» **Objective**
Restrict the output to the lines below starting at the one that contains "# ---- helpers" and ending at the one that contains "scene.render.fps = FPS", and restate them word for word, both ends included.
──────── Data block
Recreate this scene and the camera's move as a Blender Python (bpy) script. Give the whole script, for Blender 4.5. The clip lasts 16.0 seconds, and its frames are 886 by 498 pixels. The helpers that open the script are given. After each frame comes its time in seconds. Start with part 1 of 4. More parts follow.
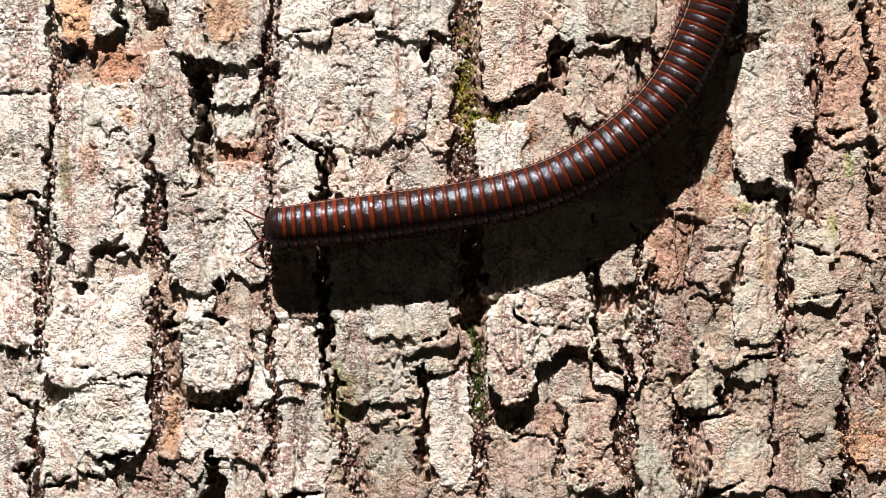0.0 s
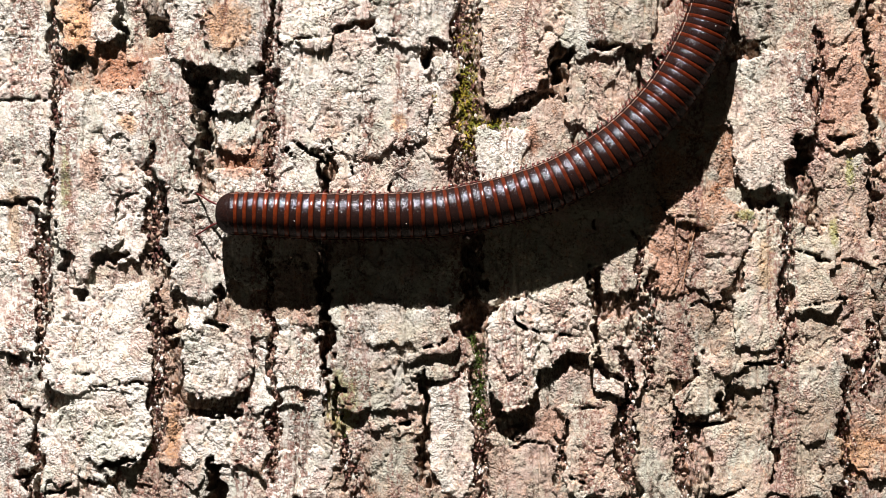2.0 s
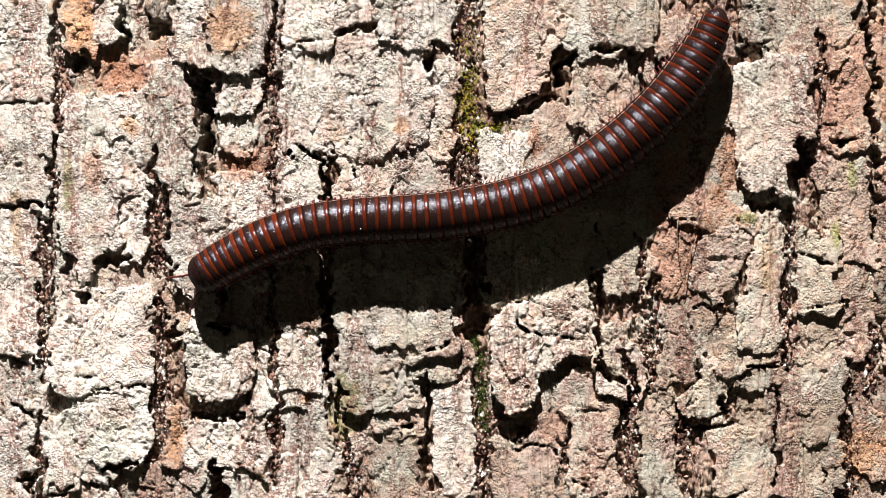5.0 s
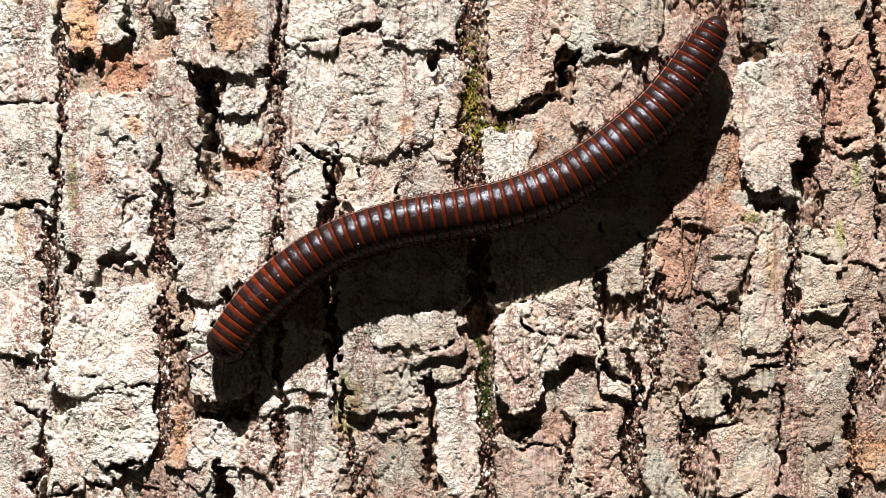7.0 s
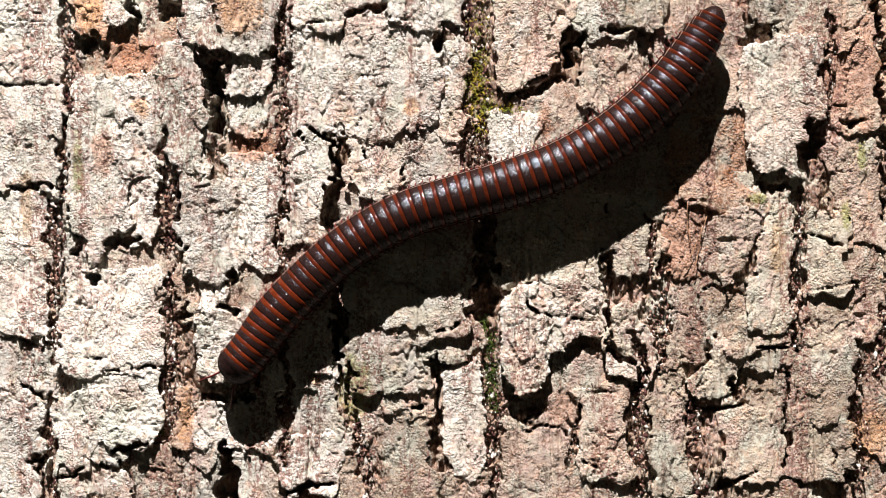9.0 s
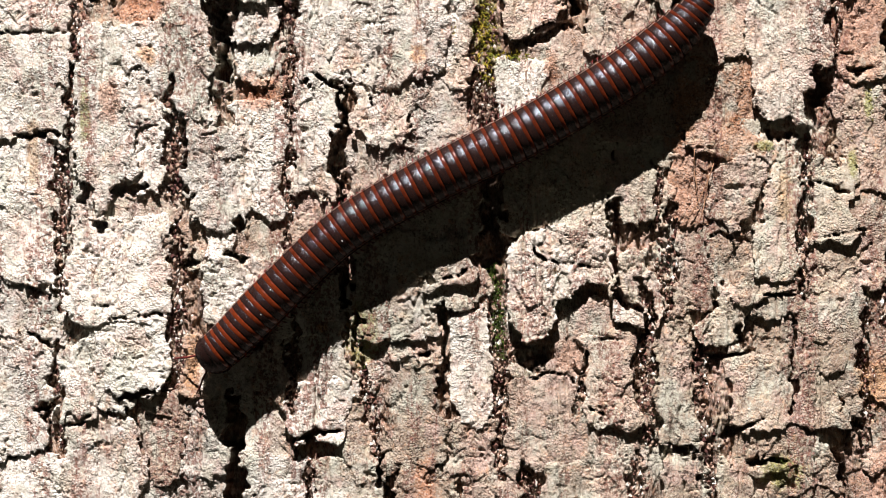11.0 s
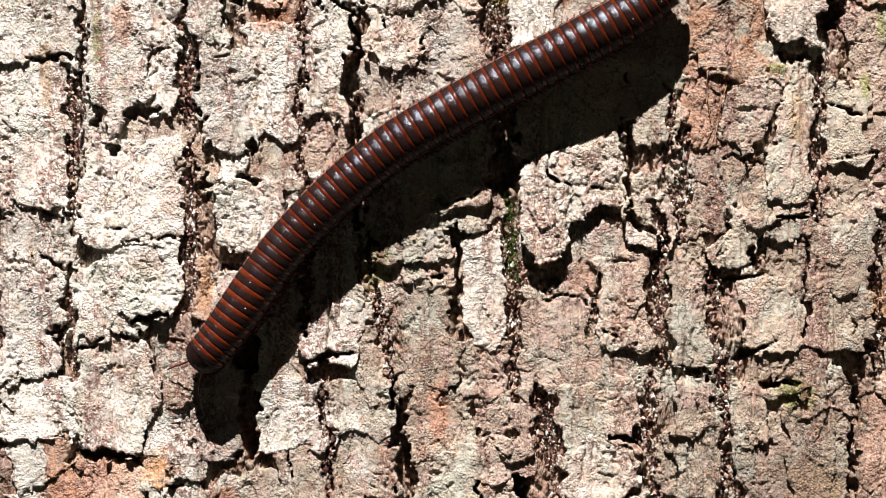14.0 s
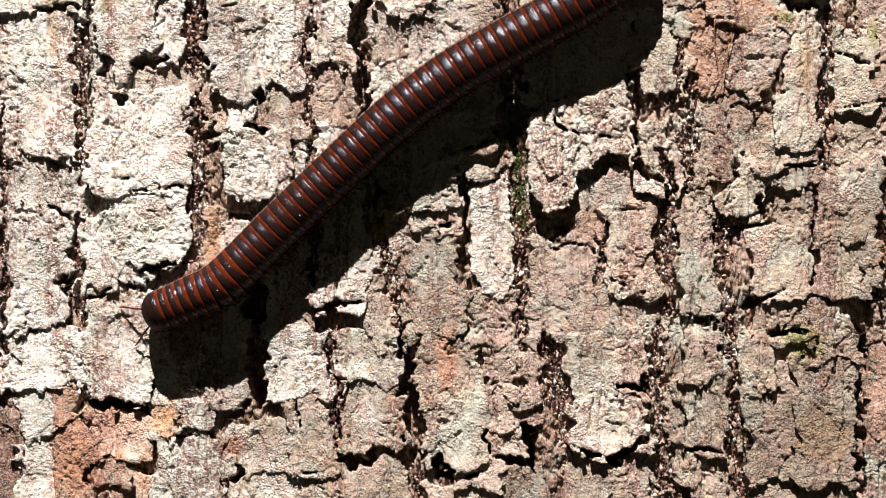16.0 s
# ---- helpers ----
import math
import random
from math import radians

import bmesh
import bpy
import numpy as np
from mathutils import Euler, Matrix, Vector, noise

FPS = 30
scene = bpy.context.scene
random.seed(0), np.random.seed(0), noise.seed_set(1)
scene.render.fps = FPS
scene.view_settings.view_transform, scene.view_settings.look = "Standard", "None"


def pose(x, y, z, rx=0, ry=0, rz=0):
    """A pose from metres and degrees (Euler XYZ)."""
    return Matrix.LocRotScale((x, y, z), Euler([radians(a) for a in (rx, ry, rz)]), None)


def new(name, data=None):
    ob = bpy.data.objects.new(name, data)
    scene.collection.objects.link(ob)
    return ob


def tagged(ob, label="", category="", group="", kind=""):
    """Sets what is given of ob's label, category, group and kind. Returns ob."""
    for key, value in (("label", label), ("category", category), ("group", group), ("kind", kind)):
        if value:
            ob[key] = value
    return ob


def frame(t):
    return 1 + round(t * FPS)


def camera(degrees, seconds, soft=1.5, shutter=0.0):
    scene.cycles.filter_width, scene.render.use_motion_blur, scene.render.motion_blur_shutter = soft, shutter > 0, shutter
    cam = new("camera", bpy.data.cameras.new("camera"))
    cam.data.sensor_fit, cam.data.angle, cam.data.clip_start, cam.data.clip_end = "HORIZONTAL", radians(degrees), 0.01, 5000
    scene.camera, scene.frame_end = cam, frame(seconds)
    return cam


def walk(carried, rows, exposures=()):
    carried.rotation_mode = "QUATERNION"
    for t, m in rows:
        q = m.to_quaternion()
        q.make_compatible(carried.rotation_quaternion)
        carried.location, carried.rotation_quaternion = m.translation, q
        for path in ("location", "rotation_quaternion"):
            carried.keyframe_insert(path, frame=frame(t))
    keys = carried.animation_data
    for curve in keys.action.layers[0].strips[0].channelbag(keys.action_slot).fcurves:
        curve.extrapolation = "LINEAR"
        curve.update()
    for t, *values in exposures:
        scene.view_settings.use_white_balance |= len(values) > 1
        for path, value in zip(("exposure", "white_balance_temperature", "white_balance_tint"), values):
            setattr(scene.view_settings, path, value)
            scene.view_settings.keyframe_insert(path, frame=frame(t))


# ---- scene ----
SECONDS = 16.0
FOV = 18.0
DIST = 0.495          # eye to the bark face
Z0 = 1.2              # height of the plan's middle above the ground
cam = camera(FOV, SECONDS, soft=0.95)
# seconds, millimetres to the side, millimetres up, lean
ROWS = [
    (0.0, 0.0, 0.0, 0.0), (0.5, -0.2, 0.32, 0.0), (1.0, -0.15, 0.68, 0.0), (1.5, -0.15, 0.96, 0.0),
    (2.0, -0.15, 1.18, 0.0), (2.5, -0.2, 1.31, 0.0), (3.0, -0.2, 1.39, 0.01), (3.5, -0.2, 1.48, 0.01),
    (4.0, -0.22, 1.53, 0.01), (4.6, -0.40, 1.62, 0.01), (5.4, -0.73, 1.74, 0.01), (6.5, -1.14, 1.80, 0.01),
    (7.0, -1.31, 1.62, 0.01), (7.5, -1.58, 1.65, 0.02), (8.0, -1.84, 1.23, 0.03), (8.5, -2.09, 0.10, 0.04),
    (9.0, -2.34, -1.68, 0.05), (9.8, -2.80, -5.30, 0.06), (10.6, -3.32, -9.10, 0.07),
    (11.5, -3.90, -13.42, 0.07), (12.0, -4.29, -15.72, 0.08), (12.5, -4.68, -18.0, 0.08), (13.0, -5.06, -20.3, 0.09),
    (13.5, -5.46, -22.55, 0.10), (14.0, -5.88, -24.82, 0.11), (14.5, -6.26, -27.1, 0.13), (15.0, -6.64, -29.4, 0.15),
    (15.5, -6.97, -31.7, 0.18), (16.0, -7.28, -33.9, 0.20),
]
walk(cam, [(t, pose(x / 1000, -DIST, Z0 + z / 1000, 90, lean, 0)) for t, x, z, lean in ROWS],
     exposures=[(0.0, 1.27), (16.0, 1.27)])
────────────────
» **Complete answer**
# ---- helpers ----
import math
import random
from math import radians

import bmesh
import bpy
import numpy as np
from mathutils import Euler, Matrix, Vector, noise

FPS = 30
scene = bpy.context.scene
random.seed(0), np.random.seed(0), noise.seed_set(1)
scene.render.fps = FPS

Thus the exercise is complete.